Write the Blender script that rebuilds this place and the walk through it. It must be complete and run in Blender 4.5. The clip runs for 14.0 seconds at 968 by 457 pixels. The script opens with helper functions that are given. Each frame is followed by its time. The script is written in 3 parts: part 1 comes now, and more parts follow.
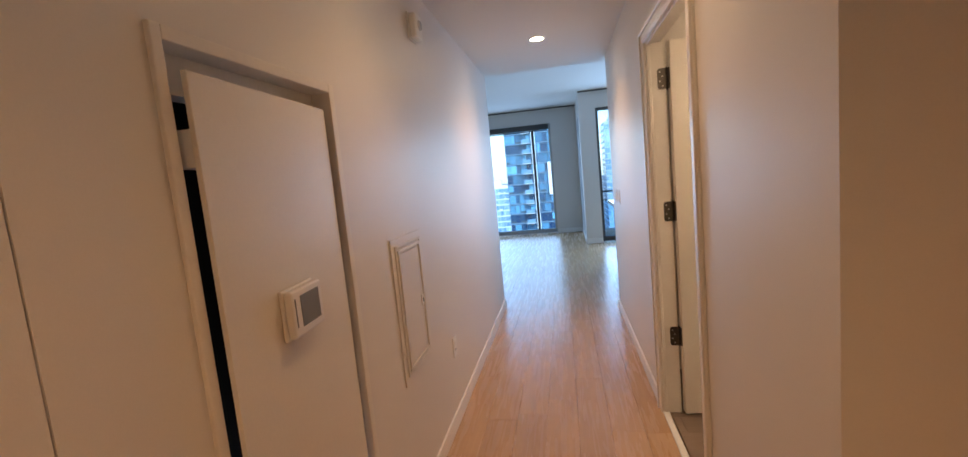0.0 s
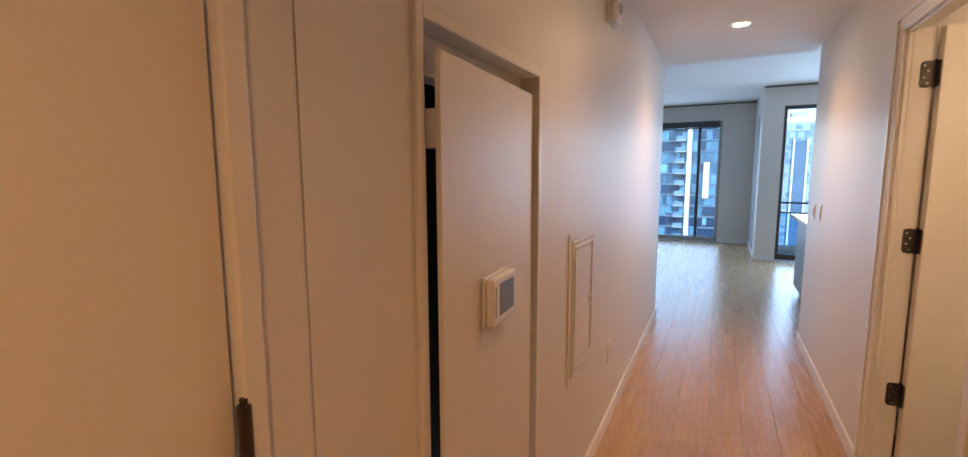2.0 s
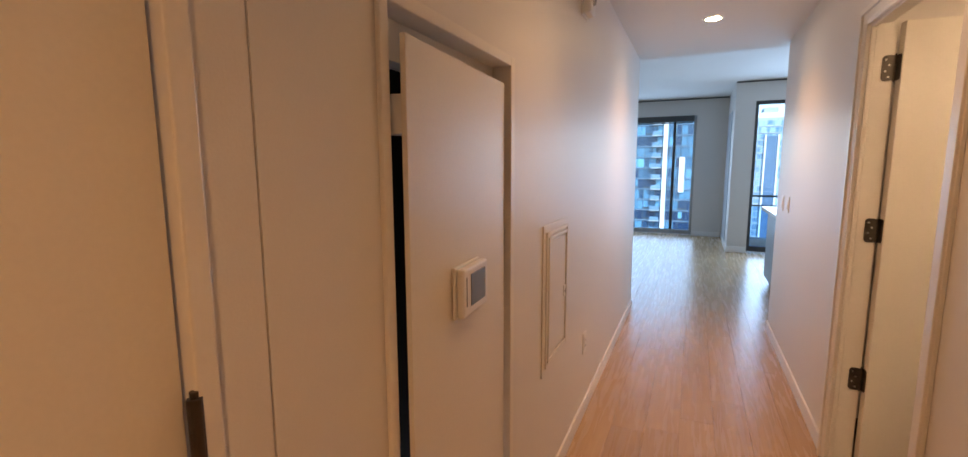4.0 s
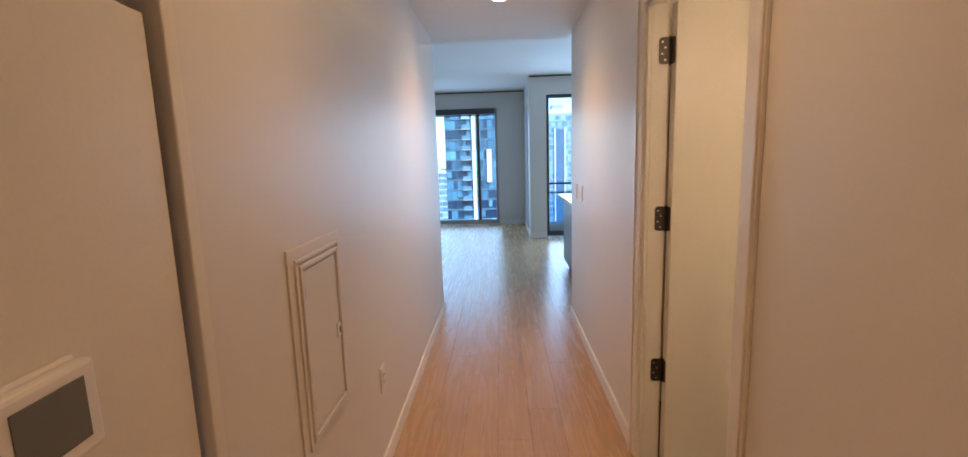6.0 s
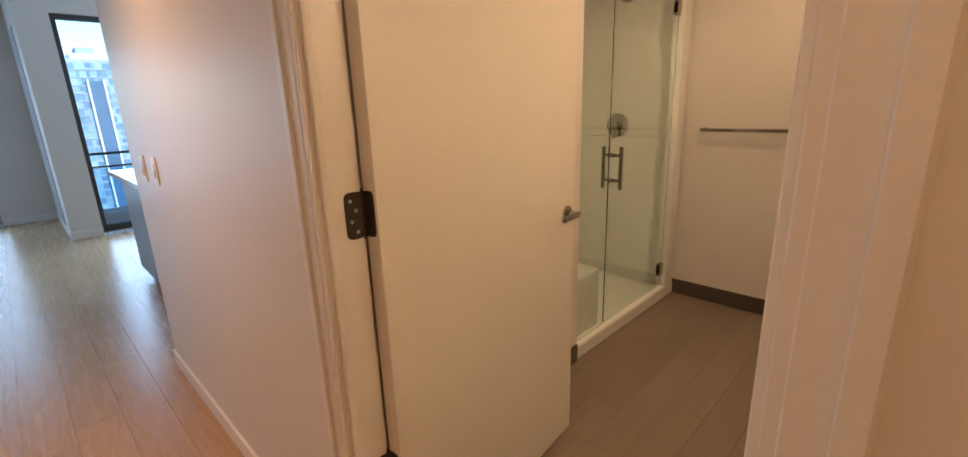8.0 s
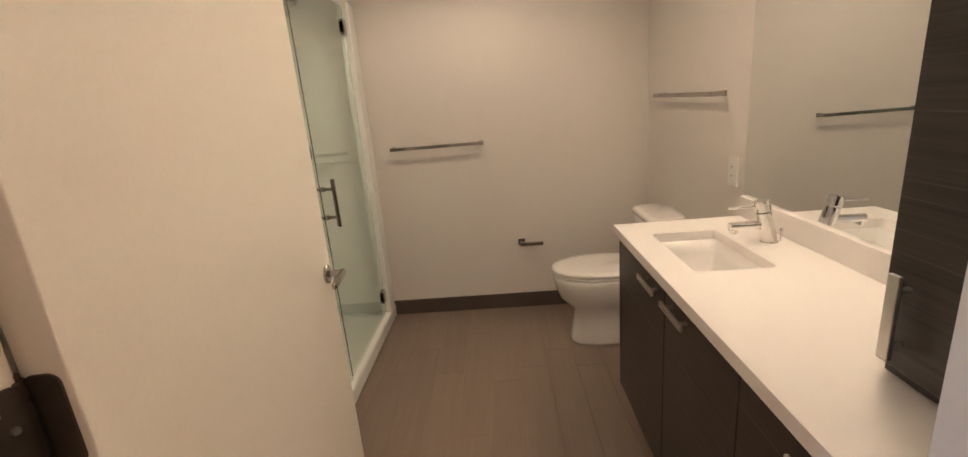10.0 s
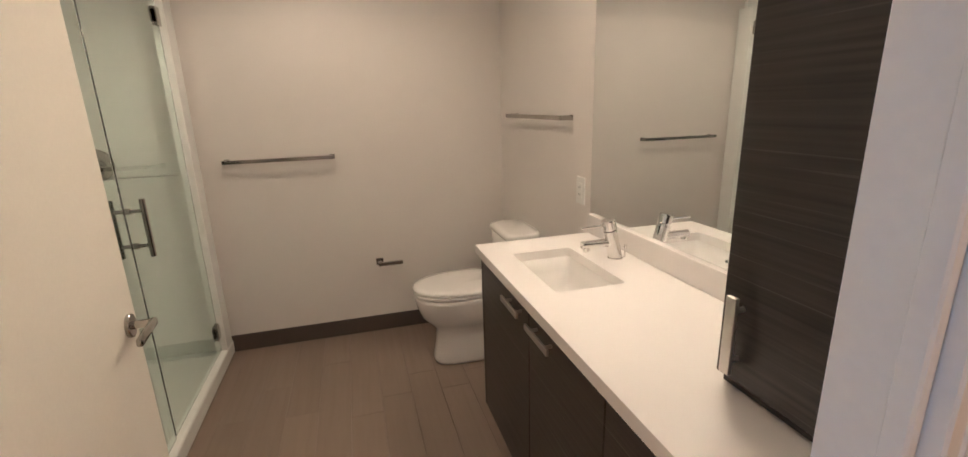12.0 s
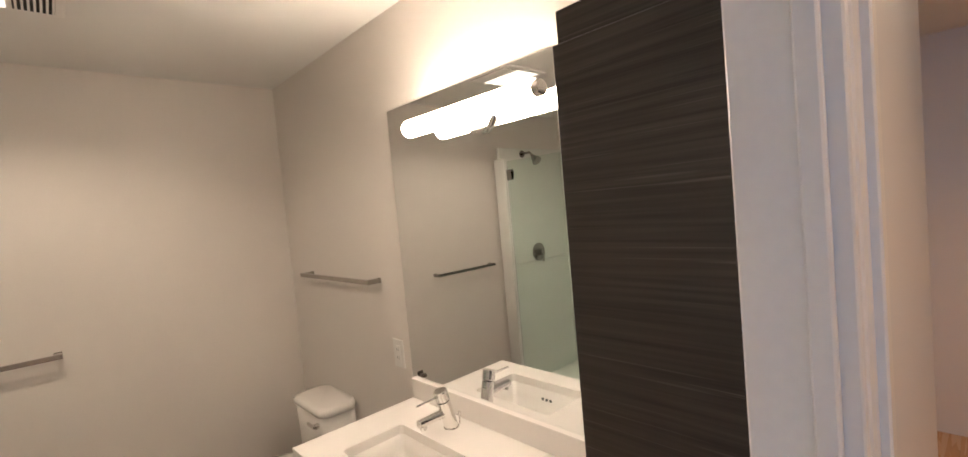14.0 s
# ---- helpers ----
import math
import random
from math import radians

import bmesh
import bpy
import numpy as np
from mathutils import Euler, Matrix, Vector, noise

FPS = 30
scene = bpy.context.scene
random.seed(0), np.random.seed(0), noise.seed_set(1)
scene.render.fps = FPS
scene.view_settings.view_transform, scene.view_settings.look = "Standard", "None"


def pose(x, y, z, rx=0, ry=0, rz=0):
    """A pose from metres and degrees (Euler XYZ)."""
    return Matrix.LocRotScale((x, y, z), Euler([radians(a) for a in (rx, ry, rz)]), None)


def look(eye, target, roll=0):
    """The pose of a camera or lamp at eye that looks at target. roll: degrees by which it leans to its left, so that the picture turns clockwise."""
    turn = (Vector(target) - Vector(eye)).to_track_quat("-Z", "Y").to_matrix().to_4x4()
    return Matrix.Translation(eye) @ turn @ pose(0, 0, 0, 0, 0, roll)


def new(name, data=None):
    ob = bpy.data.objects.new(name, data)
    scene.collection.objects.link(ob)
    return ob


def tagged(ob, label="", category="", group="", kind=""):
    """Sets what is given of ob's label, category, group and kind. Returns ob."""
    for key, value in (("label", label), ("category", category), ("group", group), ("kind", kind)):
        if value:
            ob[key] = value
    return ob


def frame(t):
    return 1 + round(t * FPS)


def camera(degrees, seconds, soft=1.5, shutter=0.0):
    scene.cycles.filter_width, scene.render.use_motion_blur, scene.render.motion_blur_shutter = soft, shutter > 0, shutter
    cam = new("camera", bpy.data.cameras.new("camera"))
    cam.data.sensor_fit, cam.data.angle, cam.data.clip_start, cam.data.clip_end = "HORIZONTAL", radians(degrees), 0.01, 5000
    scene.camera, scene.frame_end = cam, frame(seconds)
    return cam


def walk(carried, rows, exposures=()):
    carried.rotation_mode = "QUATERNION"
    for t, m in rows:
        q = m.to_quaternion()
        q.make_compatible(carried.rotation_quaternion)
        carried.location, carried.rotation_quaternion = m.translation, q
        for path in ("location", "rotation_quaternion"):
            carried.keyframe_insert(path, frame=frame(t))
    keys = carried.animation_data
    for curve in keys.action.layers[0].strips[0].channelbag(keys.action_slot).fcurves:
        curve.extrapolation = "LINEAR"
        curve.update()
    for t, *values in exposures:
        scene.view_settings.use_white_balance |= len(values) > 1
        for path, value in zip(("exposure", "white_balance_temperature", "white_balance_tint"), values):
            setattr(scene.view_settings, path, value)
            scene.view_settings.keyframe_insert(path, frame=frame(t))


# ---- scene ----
◆ ◆ ◆ ◆ ◆
All of the data needs repeating exactly, but the pictures do not.

__SOLUTION TO THE EXERCISE__:
Write the Blender script that rebuilds this place and the walk through it. It must be complete and run in Blender 4.5. The clip runs for 14.0 seconds at 968 by 457 pixels. The script opens with helper functions that are given. Each frame is followed by its time. The script is written in 3 parts: part 1 comes now, and more parts follow.
0.0 s
2.0 s
4.0 s
6.0 s
8.0 s
10.0 s
12.0 s
14.0 s
# ---- helpers ----
import math
import random
from math import radians

import bmesh
import bpy
import numpy as np
from mathutils import Euler, Matrix, Vector, noise

FPS = 30
scene = bpy.context.scene
random.seed(0), np.random.seed(0), noise.seed_set(1)
scene.render.fps = FPS
scene.view_settings.view_transform, scene.view_settings.look = "Standard", "None"


def pose(x, y, z, rx=0, ry=0, rz=0):
    """A pose from metres and degrees (Euler XYZ)."""
    return Matrix.LocRotScale((x, y, z), Euler([radians(a) for a in (rx, ry, rz)]), None)


def look(eye, target, roll=0):
    """The pose of a camera or lamp at eye that looks at target. roll: degrees by which it leans to its left, so that the picture turns clockwise."""
    turn = (Vector(target) - Vector(eye)).to_track_quat("-Z", "Y").to_matrix().to_4x4()
    return Matrix.Translation(eye) @ turn @ pose(0, 0, 0, 0, 0, roll)


def new(name, data=None):
    ob = bpy.data.objects.new(name, data)
    scene.collection.objects.link(ob)
    return ob


def tagged(ob, label="", category="", group="", kind=""):
    """Sets what is given of ob's label, category, group and kind. Returns ob."""
    for key, value in (("label", label), ("category", category), ("group", group), ("kind", kind)):
        if value:
            ob[key] = value
    return ob


def frame(t):
    return 1 + round(t * FPS)


def camera(degrees, seconds, soft=1.5, shutter=0.0):
    scene.cycles.filter_width, scene.render.use_motion_blur, scene.render.motion_blur_shutter = soft, shutter > 0, shutter
    cam = new("camera", bpy.data.cameras.new("camera"))
    cam.data.sensor_fit, cam.data.angle, cam.data.clip_start, cam.data.clip_end = "HORIZONTAL", radians(degrees), 0.01, 5000
    scene.camera, scene.frame_end = cam, frame(seconds)
    return cam


def walk(carried, rows, exposures=()):
    carried.rotation_mode = "QUATERNION"
    for t, m in rows:
        q = m.to_quaternion()
        q.make_compatible(carried.rotation_quaternion)
        carried.location, carried.rotation_quaternion = m.translation, q
        for path in ("location", "rotation_quaternion"):
            carried.keyframe_insert(path, frame=frame(t))
    keys = carried.animation_data
    for curve in keys.action.layers[0].strips[0].channelbag(keys.action_slot).fcurves:
        curve.extrapolation = "LINEAR"
        curve.update()
    for t, *values in exposures:
        scene.view_settings.use_white_balance |= len(values) > 1
        for path, value in zip(("exposure", "white_balance_temperature", "white_balance_tint"), values):
            setattr(scene.view_settings, path, value)
            scene.view_settings.keyframe_insert(path, frame=frame(t))


# ---- scene ----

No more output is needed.